Collaborative and interdisciplinary in nature, the project aims to draw together expertise, besides from the history of science, from other historical disciplines such as the history of medicine, law, economics, art and literature, as well as political history and anthropology. The research group is exploring a variety of case studies, ranging from the history of generation and reproduction from the eighteenth to the twentieth century to developments in molecular biology and biomedicine at the turn of the twenty-first century.

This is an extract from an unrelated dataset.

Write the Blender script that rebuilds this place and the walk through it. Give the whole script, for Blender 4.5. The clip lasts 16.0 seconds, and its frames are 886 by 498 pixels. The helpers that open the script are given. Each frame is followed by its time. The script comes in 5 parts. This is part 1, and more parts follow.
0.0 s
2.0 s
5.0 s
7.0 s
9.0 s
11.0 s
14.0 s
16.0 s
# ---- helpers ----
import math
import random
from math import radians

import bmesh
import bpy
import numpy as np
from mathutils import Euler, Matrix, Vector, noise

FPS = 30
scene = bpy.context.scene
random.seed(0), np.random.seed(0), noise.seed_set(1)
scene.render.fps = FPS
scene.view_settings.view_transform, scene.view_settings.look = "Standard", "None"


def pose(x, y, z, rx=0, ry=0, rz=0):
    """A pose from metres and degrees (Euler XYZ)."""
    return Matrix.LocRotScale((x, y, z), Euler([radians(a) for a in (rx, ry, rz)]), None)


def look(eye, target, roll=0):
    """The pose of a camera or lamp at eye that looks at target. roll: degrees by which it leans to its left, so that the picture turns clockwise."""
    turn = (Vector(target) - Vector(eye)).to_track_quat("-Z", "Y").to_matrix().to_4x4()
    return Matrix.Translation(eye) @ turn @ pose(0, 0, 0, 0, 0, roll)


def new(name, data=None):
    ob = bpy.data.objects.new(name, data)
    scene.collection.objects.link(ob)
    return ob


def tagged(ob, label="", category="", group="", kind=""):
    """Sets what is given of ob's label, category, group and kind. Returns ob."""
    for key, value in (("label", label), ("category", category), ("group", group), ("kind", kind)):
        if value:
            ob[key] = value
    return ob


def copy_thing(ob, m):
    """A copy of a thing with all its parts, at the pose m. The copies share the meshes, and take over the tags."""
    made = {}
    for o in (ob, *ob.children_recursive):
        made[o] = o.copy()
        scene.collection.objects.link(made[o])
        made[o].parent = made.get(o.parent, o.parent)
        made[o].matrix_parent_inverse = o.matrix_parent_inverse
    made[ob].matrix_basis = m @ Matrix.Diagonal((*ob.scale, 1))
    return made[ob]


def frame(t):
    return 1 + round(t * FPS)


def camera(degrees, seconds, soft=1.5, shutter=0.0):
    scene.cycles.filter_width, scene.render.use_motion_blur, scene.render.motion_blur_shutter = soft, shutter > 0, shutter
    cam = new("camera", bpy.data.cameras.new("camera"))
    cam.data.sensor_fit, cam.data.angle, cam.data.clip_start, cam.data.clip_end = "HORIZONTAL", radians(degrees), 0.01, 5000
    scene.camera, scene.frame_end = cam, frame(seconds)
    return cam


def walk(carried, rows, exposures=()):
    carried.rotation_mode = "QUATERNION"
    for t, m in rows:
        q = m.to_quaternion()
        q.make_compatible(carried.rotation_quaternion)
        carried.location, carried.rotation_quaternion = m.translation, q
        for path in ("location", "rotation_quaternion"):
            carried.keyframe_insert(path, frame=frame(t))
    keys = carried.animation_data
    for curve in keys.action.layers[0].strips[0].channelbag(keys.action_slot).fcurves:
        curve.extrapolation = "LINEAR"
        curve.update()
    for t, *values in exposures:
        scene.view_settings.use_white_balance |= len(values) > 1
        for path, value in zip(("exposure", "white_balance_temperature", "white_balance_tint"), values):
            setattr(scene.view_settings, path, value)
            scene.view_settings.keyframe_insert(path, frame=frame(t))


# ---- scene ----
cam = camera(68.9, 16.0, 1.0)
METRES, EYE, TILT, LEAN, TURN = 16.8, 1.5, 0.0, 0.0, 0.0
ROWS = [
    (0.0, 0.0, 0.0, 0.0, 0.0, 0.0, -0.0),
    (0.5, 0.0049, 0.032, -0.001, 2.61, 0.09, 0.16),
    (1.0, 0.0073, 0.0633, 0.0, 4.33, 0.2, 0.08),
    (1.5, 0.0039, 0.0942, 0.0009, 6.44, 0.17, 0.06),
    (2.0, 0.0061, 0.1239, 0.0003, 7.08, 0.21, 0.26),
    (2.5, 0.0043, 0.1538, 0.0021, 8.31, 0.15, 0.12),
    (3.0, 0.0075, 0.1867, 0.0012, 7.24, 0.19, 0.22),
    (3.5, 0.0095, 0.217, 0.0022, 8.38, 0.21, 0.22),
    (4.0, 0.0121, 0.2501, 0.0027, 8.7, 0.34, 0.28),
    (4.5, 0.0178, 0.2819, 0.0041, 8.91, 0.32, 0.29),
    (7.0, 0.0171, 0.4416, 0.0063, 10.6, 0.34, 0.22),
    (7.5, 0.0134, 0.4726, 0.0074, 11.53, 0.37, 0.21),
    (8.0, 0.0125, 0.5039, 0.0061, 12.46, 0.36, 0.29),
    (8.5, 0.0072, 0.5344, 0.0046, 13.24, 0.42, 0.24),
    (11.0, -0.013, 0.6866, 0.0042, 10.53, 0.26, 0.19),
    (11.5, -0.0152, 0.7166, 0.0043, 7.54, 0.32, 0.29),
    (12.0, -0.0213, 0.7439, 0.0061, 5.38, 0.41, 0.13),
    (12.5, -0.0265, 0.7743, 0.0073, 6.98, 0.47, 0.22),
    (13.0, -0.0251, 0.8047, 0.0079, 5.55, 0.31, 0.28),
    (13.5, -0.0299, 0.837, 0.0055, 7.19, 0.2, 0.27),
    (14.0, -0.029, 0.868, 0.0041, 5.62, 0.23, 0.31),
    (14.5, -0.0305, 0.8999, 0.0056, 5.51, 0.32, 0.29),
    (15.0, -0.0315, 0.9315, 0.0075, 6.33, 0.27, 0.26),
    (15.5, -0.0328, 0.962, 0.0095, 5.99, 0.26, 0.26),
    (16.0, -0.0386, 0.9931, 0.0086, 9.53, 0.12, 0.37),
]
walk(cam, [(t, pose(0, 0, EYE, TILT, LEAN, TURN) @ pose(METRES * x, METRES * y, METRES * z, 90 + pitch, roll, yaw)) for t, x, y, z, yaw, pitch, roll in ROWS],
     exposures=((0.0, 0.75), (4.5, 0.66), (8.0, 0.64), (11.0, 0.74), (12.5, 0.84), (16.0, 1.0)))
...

During the last years, a series of four workshops was held, each concentrating on a specific epoch in the cultural history of heredity. Covering the period from the seventeenth through the early-twentieth century, these workshops facilitated a lively and growing cooperation of international scholars who constantly contributed to the joint project of writing a cultural history of heredity from a long-term perspective. Results of the first two of these workshops were presented in the essay collection entitled Heredity Produced. At the Crossroads of Biology, Politics and Culture, 1500-1870 (Cambridge, MIT Press, 2007). A second volume, based on the last two workshops, is currently in preparation (Heredity Explored: Between Public Domain and Experimental Science, 1850-1930). The project will be concluded in the fall of 2010 with a workshop on the history of human heredity in the twentieth century.